If you believe that income tax rates will rise in the future, Roth might be a good idea. That could happen in at least two ways, although anything is possible:

  1. Across-the-board tax rate increases: If legislation results in higher rates, it’s possible that you’d pay taxes at a higher rate, even if your income remains the same.
  2. Moving up in the tax brackets: If your income increases and current laws remain unchanged, a portion of your earnings might be subject to higher income tax rates.

Traditionally, the assumption was that you’d be in a lower tax bracket in retirement: You stop earning income from employment, and you have a relatively small income from Social Security (and maybe a pension). If that holds true, Roth could end up being the wrong move because you’d pay taxes during your highest earning years. But even then, the decision is not simple—several other factors could work in your favor (or not). The type of account you use could affect how much income you show on tax returns, which could impact other areas of your finances.
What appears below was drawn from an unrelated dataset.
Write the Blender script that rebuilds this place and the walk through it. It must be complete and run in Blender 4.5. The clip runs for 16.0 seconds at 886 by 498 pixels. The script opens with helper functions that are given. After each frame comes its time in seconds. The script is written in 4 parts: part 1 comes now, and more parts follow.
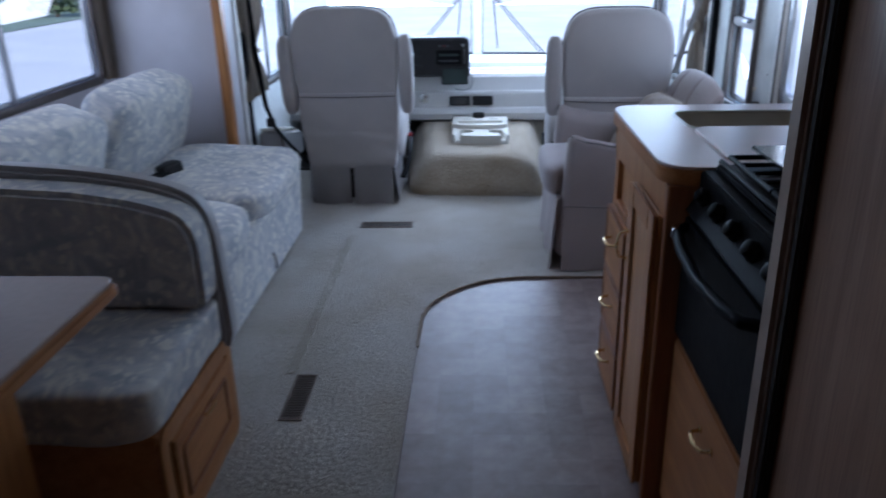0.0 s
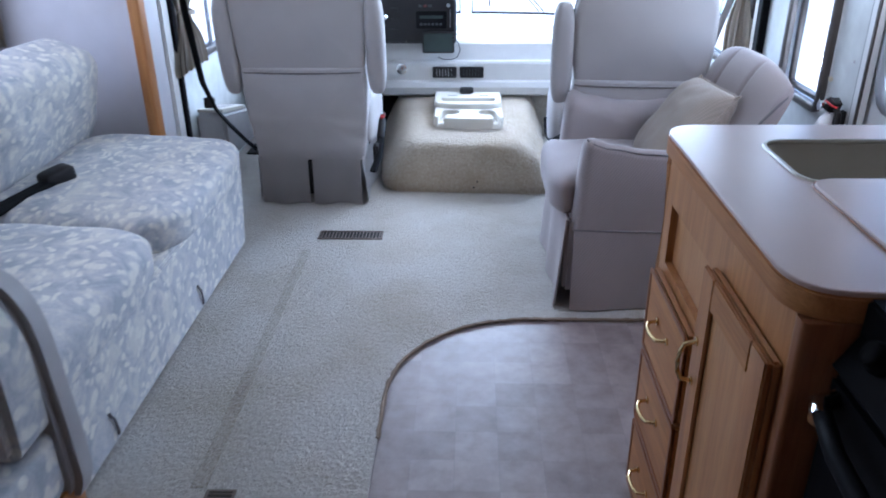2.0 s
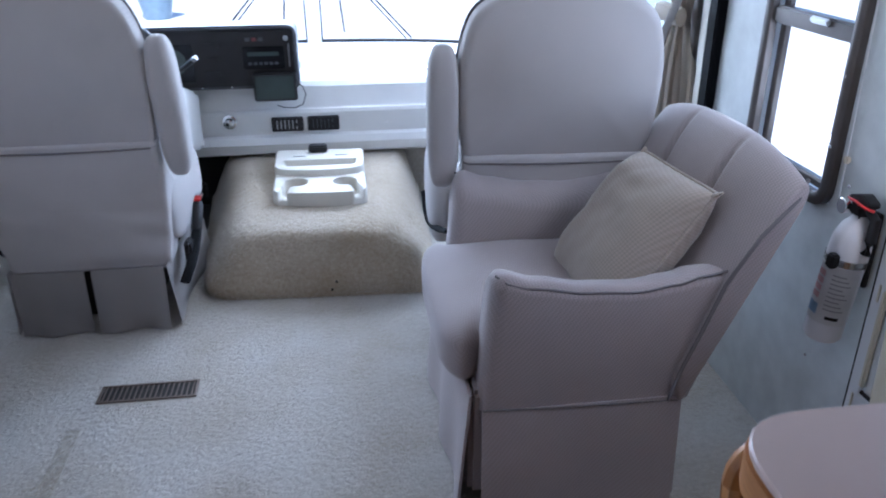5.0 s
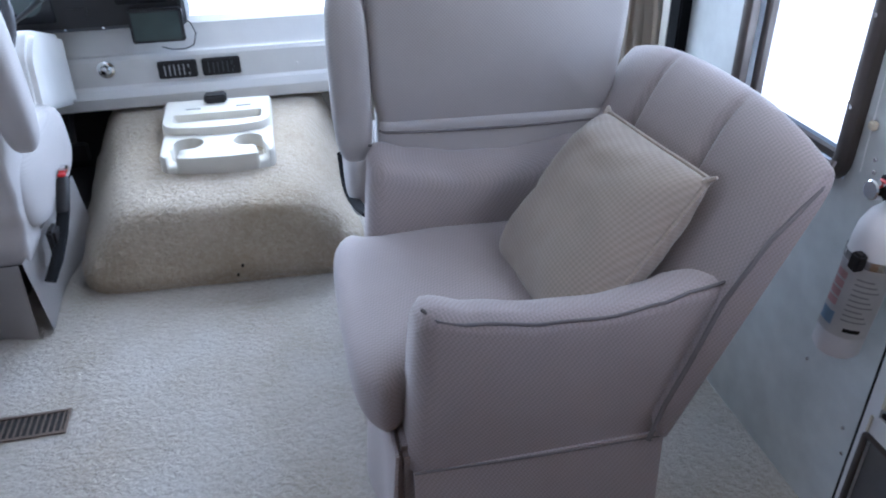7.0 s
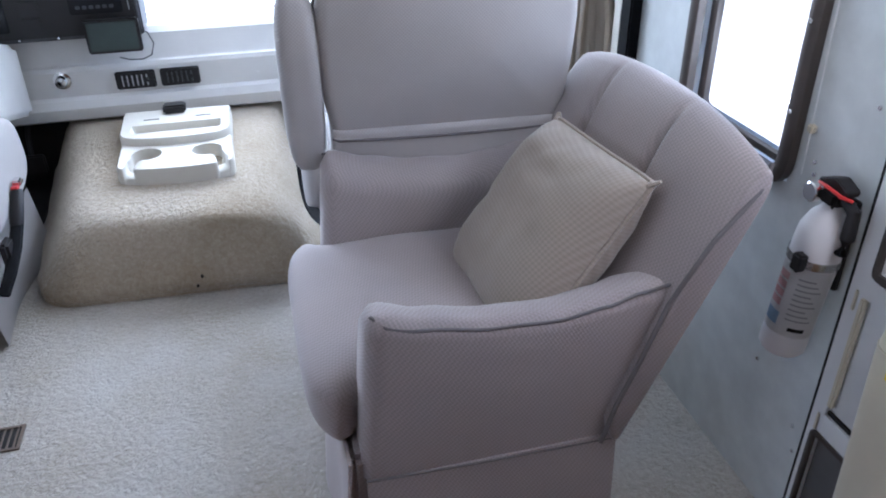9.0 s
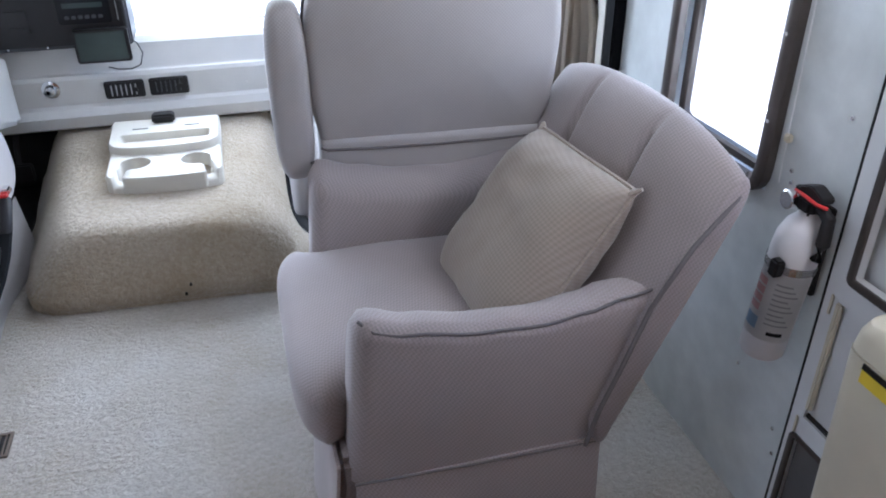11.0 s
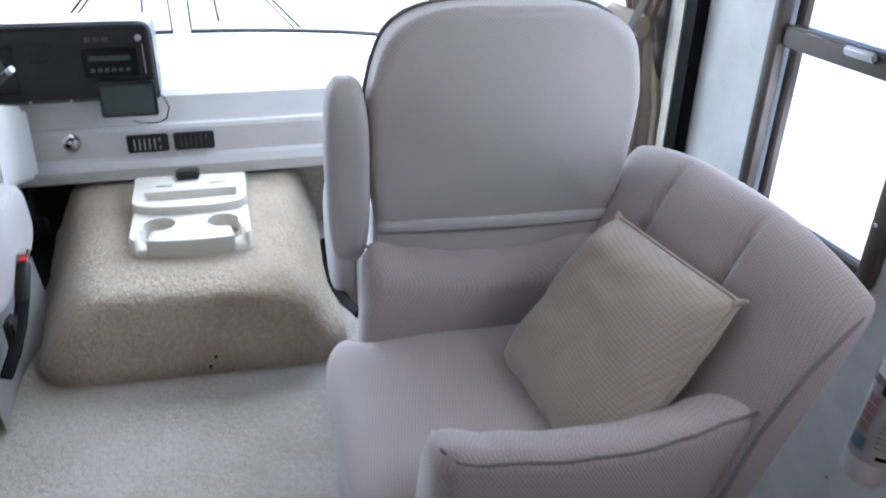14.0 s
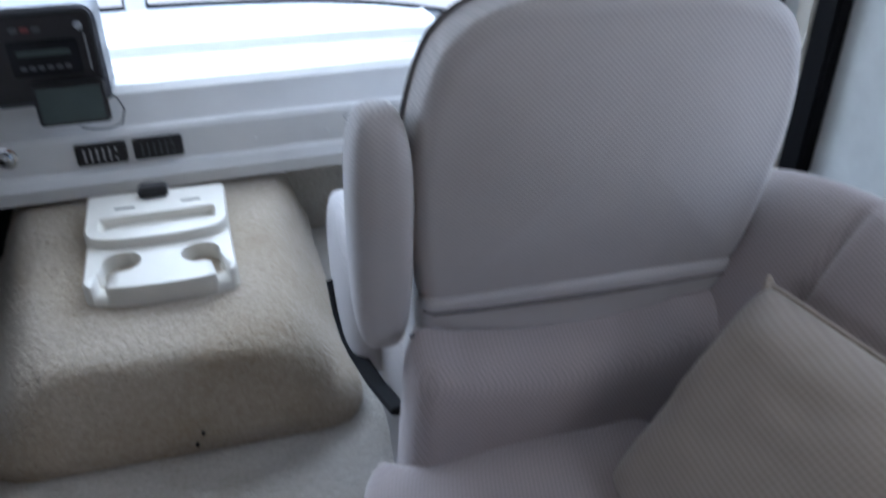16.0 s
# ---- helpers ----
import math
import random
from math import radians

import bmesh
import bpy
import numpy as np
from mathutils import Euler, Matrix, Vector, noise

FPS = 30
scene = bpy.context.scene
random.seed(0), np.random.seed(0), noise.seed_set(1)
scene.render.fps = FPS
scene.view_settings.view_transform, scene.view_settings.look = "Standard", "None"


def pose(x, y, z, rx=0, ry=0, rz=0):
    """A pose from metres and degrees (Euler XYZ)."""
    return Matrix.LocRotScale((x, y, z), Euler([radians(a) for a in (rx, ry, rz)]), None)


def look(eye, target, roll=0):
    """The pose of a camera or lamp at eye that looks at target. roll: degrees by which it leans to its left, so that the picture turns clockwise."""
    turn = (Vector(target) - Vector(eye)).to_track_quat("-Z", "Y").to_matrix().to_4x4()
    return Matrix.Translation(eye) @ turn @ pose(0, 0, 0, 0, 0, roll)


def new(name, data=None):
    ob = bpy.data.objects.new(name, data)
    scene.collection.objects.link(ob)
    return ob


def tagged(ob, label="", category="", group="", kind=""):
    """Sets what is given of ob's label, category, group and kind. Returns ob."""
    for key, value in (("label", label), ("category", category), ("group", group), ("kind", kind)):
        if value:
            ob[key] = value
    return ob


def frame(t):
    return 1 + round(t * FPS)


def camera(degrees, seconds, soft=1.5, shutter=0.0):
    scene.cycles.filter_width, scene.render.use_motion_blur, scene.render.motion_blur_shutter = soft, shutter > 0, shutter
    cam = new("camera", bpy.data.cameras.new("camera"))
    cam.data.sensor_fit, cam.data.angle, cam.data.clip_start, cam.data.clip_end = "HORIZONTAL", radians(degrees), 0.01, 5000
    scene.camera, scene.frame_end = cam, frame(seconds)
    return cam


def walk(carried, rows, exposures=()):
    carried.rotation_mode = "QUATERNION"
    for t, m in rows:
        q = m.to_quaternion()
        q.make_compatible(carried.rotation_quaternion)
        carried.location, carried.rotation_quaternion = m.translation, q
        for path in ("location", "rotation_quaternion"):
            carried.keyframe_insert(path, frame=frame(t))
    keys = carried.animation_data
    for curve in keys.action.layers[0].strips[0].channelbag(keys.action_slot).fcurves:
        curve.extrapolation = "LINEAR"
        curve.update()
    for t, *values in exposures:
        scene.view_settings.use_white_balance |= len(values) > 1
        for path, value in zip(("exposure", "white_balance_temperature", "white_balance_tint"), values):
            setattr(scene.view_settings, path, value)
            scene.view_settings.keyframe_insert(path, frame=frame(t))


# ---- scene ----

We can never know what will happen, so you need to make some assumptions and educated guesses—and then live with the consequences. If you’re not confident one way or the other, you can diversify your savings by making both traditional contributions and Roth contributions. That way, you’ll have the option to pull from whichever account works best for you when you need funds.

Roth 401k vs. Roth IRA

Both Roth 401k plans and Roth IRAs allow for after-tax savings. While the similarities and differences are complicated, several highlights include:

Maximums: Roth 401k has higher annual savings limits, allowing you to maximize your after-tax savings.

Income limits: To be eligible for Roth IRA contributions, your income must be below IRS limits. But those income levels do not disqualify you from making Roth 401k contributions or in-plan conversions.

Easy access? You can generally pull your contributions back out of a Roth IRA at any time without taxes and penalties (but check with your CPA before doing so). However, Roth 401k distributions might require you to take some of the earnings pro rata, resulting in potential income taxes and penalties if you withdraw funds early.

Important: The information on this site is provided for discussion purposes only. It should not be used to make important financial decisions that could have expensive consequences. Speak with a qualified professional who has a detailed knowledge of your situation before making any decisions.